PROBLEM TO SOLVE
Show every line below where "name" can be found.

MATERIAL PROVIDED
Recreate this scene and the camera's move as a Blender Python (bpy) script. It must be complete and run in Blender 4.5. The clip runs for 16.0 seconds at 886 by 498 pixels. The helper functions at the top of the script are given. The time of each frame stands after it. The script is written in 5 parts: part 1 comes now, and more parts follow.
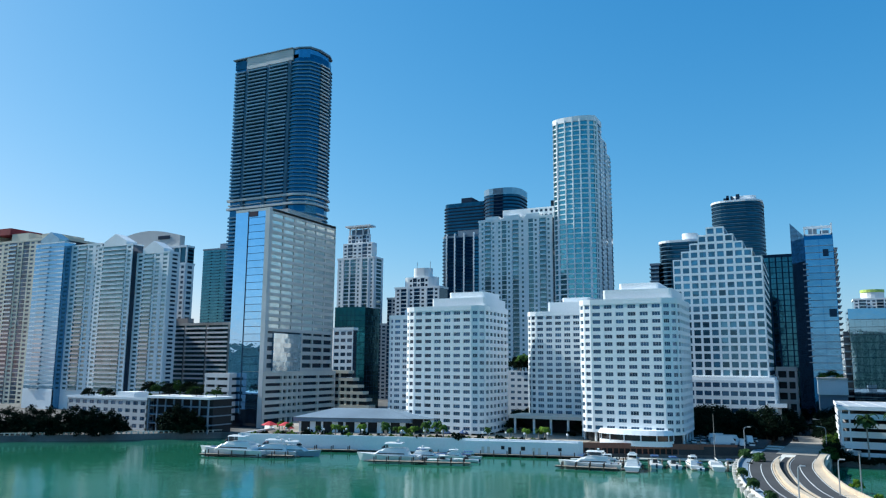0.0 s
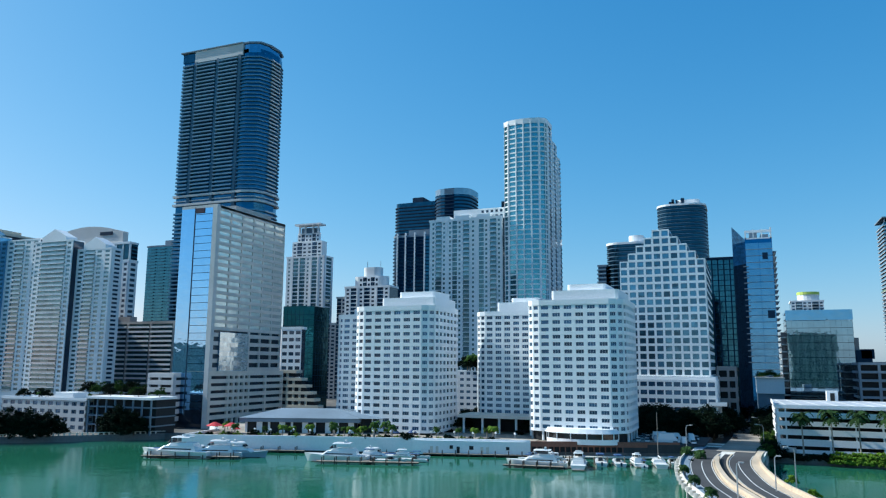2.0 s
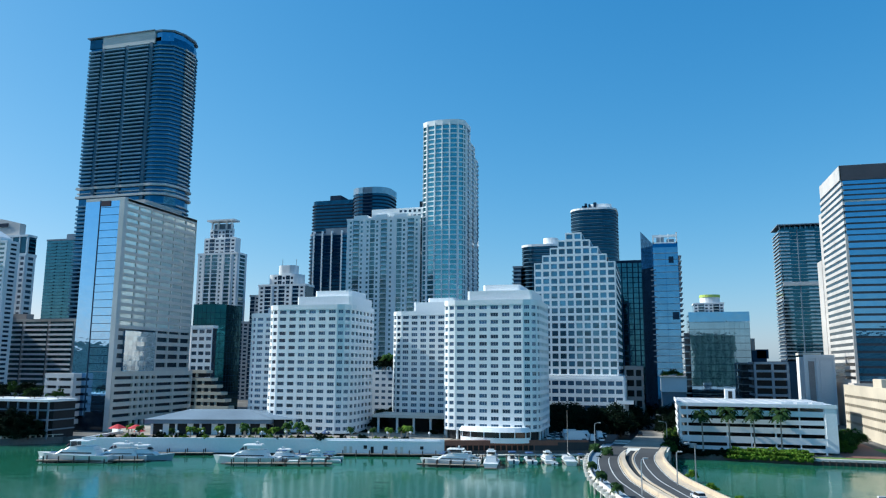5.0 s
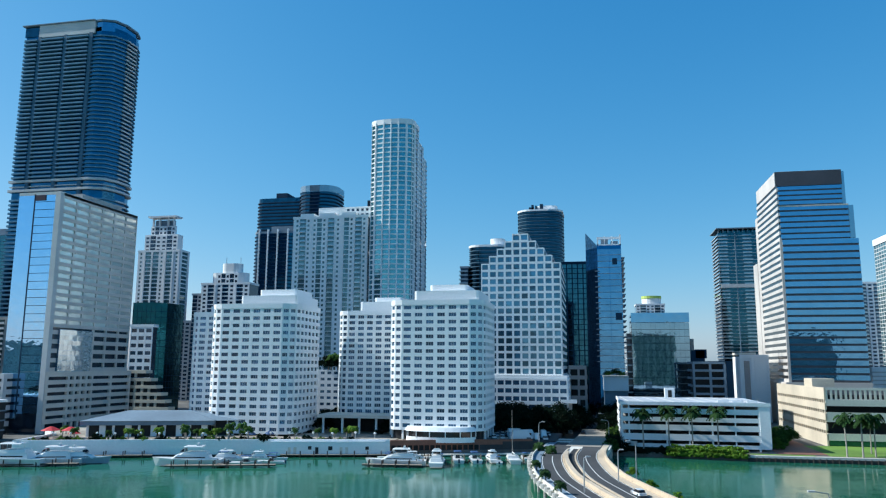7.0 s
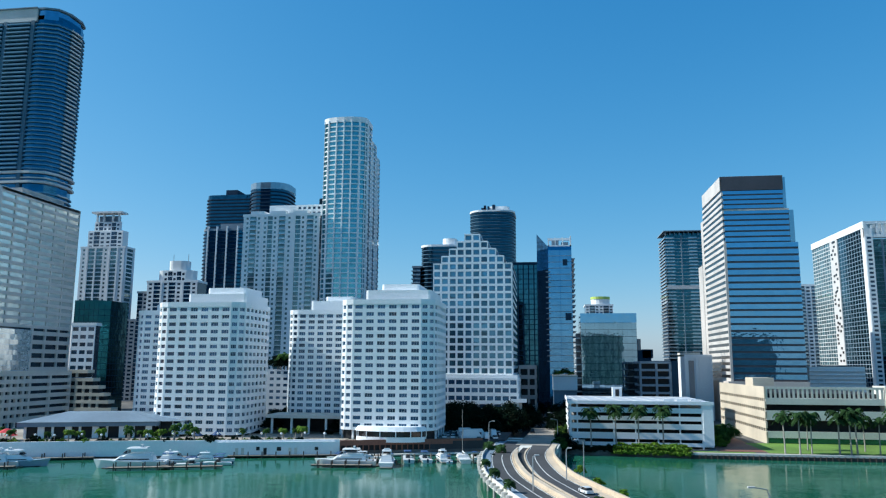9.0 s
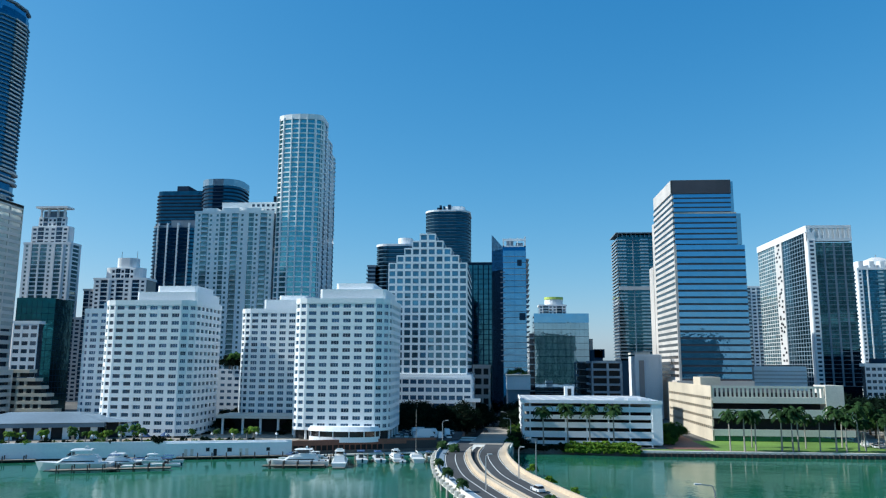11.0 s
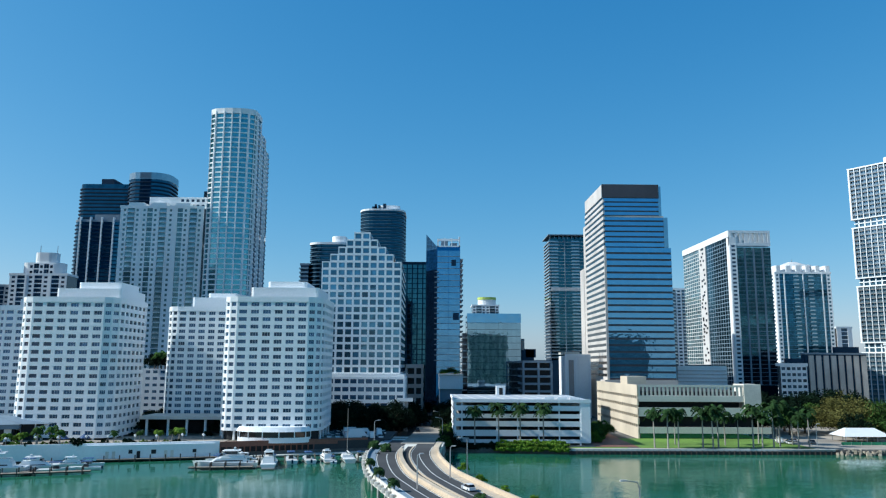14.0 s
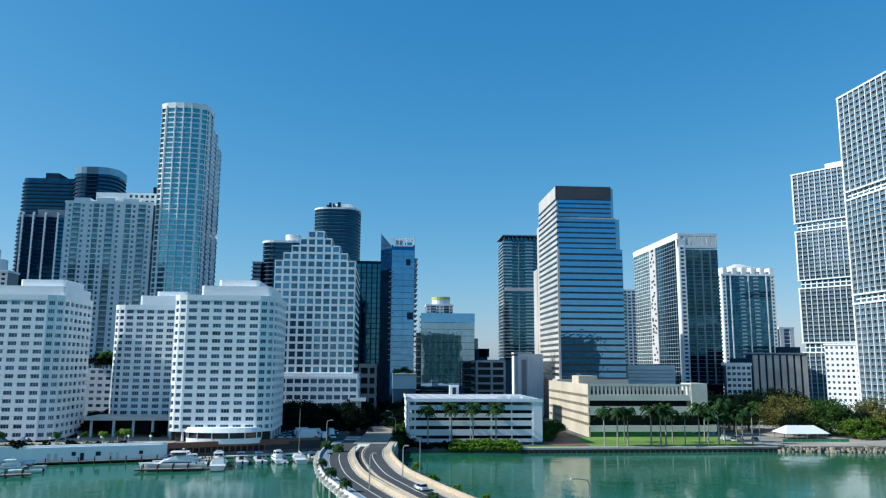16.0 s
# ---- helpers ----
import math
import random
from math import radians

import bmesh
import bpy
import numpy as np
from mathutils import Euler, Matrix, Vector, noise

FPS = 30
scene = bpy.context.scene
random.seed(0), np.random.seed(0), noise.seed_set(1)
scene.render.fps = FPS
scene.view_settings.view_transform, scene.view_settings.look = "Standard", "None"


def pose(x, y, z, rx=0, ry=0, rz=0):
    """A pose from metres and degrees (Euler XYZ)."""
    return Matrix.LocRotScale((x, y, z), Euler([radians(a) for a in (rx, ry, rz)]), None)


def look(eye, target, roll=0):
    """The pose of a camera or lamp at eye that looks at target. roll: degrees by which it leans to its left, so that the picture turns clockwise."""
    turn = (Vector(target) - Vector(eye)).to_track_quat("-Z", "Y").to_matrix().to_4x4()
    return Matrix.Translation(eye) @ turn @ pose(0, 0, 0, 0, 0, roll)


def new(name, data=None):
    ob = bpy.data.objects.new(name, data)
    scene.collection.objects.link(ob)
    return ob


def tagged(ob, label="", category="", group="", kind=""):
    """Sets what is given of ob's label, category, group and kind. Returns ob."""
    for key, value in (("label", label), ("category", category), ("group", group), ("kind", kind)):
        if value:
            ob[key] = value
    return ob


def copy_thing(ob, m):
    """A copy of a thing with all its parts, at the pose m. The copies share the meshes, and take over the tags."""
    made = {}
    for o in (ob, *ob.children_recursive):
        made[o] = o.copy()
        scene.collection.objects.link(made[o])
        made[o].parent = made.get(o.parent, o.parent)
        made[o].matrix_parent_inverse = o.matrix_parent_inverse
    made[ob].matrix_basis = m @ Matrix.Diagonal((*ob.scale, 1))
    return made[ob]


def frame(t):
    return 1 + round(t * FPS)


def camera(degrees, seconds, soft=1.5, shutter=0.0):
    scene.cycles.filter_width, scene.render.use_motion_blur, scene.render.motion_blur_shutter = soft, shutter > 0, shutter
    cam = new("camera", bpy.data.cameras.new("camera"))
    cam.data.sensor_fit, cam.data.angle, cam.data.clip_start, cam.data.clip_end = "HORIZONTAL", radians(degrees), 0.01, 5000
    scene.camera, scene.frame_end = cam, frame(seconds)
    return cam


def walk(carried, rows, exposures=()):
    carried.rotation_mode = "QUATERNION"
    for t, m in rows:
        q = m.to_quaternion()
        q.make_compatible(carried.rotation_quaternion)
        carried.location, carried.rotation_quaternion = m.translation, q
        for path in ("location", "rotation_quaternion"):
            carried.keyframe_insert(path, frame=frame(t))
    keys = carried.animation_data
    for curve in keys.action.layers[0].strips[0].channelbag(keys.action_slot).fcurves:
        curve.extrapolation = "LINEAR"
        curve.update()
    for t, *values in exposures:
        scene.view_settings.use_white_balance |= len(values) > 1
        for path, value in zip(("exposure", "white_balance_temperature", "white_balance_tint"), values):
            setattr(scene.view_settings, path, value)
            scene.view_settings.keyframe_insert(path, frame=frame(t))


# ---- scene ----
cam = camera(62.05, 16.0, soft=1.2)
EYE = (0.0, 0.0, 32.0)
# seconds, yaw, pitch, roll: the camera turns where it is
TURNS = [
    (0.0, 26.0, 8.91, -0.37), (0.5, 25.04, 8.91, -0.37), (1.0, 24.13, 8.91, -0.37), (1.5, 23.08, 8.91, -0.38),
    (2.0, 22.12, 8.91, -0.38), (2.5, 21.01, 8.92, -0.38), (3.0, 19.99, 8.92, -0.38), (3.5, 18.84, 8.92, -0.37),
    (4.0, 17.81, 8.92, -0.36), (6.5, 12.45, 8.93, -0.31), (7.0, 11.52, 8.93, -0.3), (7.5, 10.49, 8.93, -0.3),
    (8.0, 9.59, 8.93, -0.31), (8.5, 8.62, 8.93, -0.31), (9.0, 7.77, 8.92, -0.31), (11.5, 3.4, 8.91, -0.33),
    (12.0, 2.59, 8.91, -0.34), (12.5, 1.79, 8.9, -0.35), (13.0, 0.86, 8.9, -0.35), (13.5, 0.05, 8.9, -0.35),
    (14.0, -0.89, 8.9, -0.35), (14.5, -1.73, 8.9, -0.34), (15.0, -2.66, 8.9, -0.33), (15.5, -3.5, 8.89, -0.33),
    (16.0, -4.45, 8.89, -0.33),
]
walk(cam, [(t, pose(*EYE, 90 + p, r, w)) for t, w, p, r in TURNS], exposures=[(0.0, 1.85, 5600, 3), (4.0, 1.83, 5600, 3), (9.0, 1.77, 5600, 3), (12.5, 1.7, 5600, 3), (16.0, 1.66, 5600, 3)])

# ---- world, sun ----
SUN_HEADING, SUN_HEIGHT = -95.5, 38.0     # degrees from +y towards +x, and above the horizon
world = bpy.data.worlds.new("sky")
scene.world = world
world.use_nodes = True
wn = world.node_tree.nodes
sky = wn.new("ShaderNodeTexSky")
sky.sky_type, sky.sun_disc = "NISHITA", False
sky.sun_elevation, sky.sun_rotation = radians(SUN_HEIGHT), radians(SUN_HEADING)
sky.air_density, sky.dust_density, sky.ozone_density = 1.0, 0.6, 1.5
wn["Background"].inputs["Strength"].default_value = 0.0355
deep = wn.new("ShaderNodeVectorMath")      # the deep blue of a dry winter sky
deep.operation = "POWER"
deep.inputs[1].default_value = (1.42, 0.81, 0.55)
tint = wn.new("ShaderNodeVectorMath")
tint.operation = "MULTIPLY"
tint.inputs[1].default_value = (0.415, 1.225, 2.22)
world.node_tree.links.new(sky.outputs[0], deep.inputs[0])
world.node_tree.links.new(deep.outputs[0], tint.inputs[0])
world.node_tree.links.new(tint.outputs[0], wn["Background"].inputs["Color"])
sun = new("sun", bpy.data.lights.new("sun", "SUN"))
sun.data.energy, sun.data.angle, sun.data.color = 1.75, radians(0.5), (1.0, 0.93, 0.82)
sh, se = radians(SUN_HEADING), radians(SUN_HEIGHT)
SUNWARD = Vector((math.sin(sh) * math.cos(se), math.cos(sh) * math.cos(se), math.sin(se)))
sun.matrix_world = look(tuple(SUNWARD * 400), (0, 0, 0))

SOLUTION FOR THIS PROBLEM
def new(name, data=None):
    ob = bpy.data.objects.new(name, data)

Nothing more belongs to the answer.